Nail Care

Every dog needs a regular pedicure. Long nails can uncomfortably splay your dog’s toes and stop their foot pads from touching the ground. They can also do some serious damage! The earlier you start clipping your puppy's nails, the quicker he'll get used to it, and the easier it will become.

Get your dog used to having their paws handled from an early age. Use treats to reward them for allowing you to hold and play with their paws without fuss. When you can hold the foot for at least 30 seconds without a struggle, then they're ready for nail trimming. Use specialist nail trimmers designed for dogs (your vet can advise), but beware of the following:

  1. Not too short
    Clip nails no shorter than the base of your dog's pads so that you avoid cutting the quick - a blood vessel that extends down each nail which can bleed and cause discomfort if cut. When your dog is standing, the nail should still just touch the ground (good dog nail clippers will help make sure you don’t cut any shorter).

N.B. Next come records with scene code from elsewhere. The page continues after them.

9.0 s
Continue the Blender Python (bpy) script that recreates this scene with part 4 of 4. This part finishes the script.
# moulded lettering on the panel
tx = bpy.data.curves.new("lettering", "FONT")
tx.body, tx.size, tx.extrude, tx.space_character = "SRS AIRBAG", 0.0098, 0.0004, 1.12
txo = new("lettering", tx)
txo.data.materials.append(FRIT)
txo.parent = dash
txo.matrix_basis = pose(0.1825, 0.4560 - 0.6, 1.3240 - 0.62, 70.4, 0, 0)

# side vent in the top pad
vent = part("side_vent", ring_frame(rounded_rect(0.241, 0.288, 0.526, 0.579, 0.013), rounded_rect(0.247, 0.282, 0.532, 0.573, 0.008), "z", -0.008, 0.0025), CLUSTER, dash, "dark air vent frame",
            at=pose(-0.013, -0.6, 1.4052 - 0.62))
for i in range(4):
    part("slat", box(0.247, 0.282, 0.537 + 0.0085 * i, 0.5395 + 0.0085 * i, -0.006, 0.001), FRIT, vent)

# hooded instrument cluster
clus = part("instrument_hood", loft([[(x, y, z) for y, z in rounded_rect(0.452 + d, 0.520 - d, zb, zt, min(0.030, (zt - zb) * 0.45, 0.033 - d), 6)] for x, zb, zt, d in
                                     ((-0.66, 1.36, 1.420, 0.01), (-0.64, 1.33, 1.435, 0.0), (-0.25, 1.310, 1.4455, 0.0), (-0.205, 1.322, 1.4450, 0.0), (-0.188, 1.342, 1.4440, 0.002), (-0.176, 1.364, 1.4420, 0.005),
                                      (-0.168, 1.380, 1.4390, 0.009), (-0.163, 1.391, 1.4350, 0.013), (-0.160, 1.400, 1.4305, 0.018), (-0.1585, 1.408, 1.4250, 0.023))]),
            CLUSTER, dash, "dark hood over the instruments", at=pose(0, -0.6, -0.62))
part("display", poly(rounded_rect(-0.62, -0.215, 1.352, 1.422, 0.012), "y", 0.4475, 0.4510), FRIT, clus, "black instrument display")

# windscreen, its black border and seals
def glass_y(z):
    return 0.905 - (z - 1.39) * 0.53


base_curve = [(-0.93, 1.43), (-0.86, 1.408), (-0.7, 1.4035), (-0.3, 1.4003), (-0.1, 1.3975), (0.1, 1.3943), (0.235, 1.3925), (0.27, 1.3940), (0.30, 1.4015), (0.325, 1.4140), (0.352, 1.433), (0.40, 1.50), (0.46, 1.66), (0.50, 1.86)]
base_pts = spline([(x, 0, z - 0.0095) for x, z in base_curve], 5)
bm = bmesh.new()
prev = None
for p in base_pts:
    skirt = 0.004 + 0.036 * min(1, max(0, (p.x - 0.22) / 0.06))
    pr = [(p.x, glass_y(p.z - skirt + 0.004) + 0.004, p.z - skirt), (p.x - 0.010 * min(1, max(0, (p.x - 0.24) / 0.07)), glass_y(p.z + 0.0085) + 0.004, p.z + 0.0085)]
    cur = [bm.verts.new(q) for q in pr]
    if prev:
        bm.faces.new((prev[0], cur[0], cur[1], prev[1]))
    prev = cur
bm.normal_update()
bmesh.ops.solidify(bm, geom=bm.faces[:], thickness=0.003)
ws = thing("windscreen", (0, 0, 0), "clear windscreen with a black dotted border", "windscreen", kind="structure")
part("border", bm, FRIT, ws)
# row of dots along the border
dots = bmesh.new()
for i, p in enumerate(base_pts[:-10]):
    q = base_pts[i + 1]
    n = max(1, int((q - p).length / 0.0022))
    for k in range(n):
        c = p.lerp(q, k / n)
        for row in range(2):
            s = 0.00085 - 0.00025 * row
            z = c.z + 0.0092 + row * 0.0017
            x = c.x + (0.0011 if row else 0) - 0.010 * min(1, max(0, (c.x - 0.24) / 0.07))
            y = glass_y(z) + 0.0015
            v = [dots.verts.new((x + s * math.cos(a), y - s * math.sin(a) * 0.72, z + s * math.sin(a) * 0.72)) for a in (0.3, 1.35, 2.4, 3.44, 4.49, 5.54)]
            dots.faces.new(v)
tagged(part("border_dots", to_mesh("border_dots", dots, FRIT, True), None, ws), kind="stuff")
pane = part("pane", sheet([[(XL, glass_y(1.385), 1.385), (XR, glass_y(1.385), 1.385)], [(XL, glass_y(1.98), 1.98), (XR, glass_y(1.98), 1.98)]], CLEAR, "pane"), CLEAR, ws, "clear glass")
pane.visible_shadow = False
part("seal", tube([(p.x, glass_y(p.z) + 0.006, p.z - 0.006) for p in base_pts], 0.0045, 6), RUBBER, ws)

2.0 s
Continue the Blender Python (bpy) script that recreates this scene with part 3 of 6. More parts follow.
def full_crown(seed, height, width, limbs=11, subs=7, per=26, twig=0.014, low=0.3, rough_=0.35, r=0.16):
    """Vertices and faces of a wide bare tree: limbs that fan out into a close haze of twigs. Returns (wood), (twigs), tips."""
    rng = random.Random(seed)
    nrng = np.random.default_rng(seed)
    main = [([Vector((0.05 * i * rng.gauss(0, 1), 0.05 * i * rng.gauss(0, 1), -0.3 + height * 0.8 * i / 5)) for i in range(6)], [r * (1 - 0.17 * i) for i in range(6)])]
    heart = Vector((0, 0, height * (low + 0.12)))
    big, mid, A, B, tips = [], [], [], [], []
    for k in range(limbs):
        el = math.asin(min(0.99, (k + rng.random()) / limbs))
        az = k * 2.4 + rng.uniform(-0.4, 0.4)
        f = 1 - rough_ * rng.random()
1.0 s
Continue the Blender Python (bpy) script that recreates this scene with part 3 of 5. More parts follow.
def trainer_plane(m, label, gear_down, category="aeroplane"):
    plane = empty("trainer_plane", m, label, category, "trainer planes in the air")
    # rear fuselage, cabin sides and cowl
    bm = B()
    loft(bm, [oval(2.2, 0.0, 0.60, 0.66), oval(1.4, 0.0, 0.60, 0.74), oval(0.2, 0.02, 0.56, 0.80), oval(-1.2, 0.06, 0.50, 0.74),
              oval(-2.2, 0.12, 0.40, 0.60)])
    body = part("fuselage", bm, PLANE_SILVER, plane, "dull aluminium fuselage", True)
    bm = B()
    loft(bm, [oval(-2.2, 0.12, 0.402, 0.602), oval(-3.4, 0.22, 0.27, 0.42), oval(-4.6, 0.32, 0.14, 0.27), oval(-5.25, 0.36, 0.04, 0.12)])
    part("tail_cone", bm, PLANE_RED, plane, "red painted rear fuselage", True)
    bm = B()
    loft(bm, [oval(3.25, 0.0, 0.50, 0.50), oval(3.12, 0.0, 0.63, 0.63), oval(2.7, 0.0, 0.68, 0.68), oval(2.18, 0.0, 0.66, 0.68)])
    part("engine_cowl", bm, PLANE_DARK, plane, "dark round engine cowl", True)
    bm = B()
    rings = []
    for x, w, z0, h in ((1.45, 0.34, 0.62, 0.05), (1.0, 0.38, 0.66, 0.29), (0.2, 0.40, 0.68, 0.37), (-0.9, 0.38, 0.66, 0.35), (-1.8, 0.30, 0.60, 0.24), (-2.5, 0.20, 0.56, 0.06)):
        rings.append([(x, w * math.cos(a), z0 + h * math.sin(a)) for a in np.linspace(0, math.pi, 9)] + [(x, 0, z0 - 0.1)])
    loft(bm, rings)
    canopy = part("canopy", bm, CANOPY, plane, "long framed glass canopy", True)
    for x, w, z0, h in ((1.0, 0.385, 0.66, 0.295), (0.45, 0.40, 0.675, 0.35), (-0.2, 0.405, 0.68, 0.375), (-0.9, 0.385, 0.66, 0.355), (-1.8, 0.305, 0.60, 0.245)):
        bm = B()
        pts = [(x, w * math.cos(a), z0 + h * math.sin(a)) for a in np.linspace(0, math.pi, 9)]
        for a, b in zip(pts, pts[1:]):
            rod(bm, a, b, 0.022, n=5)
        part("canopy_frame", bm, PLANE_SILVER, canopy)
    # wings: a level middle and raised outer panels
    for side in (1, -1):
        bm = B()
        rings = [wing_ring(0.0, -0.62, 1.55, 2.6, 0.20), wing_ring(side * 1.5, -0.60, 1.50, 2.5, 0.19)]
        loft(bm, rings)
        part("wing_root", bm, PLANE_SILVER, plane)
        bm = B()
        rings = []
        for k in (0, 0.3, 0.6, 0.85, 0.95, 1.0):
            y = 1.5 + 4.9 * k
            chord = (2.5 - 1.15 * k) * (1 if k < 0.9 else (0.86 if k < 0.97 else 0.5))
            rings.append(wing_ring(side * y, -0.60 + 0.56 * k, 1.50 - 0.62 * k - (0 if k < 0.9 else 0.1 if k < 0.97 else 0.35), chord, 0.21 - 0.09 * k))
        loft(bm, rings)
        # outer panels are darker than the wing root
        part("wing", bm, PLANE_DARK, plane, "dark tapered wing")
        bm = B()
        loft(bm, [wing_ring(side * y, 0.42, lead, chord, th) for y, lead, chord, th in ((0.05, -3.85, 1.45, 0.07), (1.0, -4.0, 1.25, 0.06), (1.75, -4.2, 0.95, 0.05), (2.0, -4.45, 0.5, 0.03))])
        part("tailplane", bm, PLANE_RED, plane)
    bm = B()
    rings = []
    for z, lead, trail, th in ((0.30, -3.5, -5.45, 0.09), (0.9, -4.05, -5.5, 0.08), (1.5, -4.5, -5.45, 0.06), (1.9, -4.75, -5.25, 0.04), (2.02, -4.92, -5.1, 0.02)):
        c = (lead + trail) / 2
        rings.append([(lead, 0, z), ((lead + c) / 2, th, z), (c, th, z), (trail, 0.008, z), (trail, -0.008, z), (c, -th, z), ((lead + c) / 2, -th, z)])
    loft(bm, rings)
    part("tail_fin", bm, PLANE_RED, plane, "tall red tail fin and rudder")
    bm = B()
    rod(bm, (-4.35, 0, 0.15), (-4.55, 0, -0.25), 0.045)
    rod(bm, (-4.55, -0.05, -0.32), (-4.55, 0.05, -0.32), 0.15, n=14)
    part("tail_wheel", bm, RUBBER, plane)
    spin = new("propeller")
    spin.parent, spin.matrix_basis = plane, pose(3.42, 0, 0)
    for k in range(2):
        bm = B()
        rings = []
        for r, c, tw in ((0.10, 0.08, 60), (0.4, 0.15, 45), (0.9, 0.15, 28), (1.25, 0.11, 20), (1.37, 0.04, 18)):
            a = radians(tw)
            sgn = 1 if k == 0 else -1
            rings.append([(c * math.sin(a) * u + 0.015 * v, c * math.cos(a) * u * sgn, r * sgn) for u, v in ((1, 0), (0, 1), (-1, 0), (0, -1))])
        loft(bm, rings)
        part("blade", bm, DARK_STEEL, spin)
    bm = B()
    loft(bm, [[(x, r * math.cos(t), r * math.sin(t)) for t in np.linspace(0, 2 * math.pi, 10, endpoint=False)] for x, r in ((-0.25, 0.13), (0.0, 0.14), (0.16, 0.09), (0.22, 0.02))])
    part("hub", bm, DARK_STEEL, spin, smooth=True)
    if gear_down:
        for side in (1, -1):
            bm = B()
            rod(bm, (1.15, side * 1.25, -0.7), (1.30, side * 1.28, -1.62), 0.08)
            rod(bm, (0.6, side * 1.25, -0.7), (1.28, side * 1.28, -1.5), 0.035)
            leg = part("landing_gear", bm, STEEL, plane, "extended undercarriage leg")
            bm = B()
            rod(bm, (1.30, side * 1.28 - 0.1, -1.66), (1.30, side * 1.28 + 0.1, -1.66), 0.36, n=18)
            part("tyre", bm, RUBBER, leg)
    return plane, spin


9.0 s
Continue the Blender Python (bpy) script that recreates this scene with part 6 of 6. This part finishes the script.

If you do clip the quick by accident, apply pressure with a soft cloth or napkin to stem any bleeding.
  2. Dew claws
    Most dogs have four digits with nails on their front and hind paws, but some have a fifth, called the dew claw, on the inner side of their leg, near the paw, like our thumb. As they don’t touch the ground, dew claws don’t get worn down from running around and can grow very long, even curling back round and burying into your dog’s leg, so do keep an eye on them.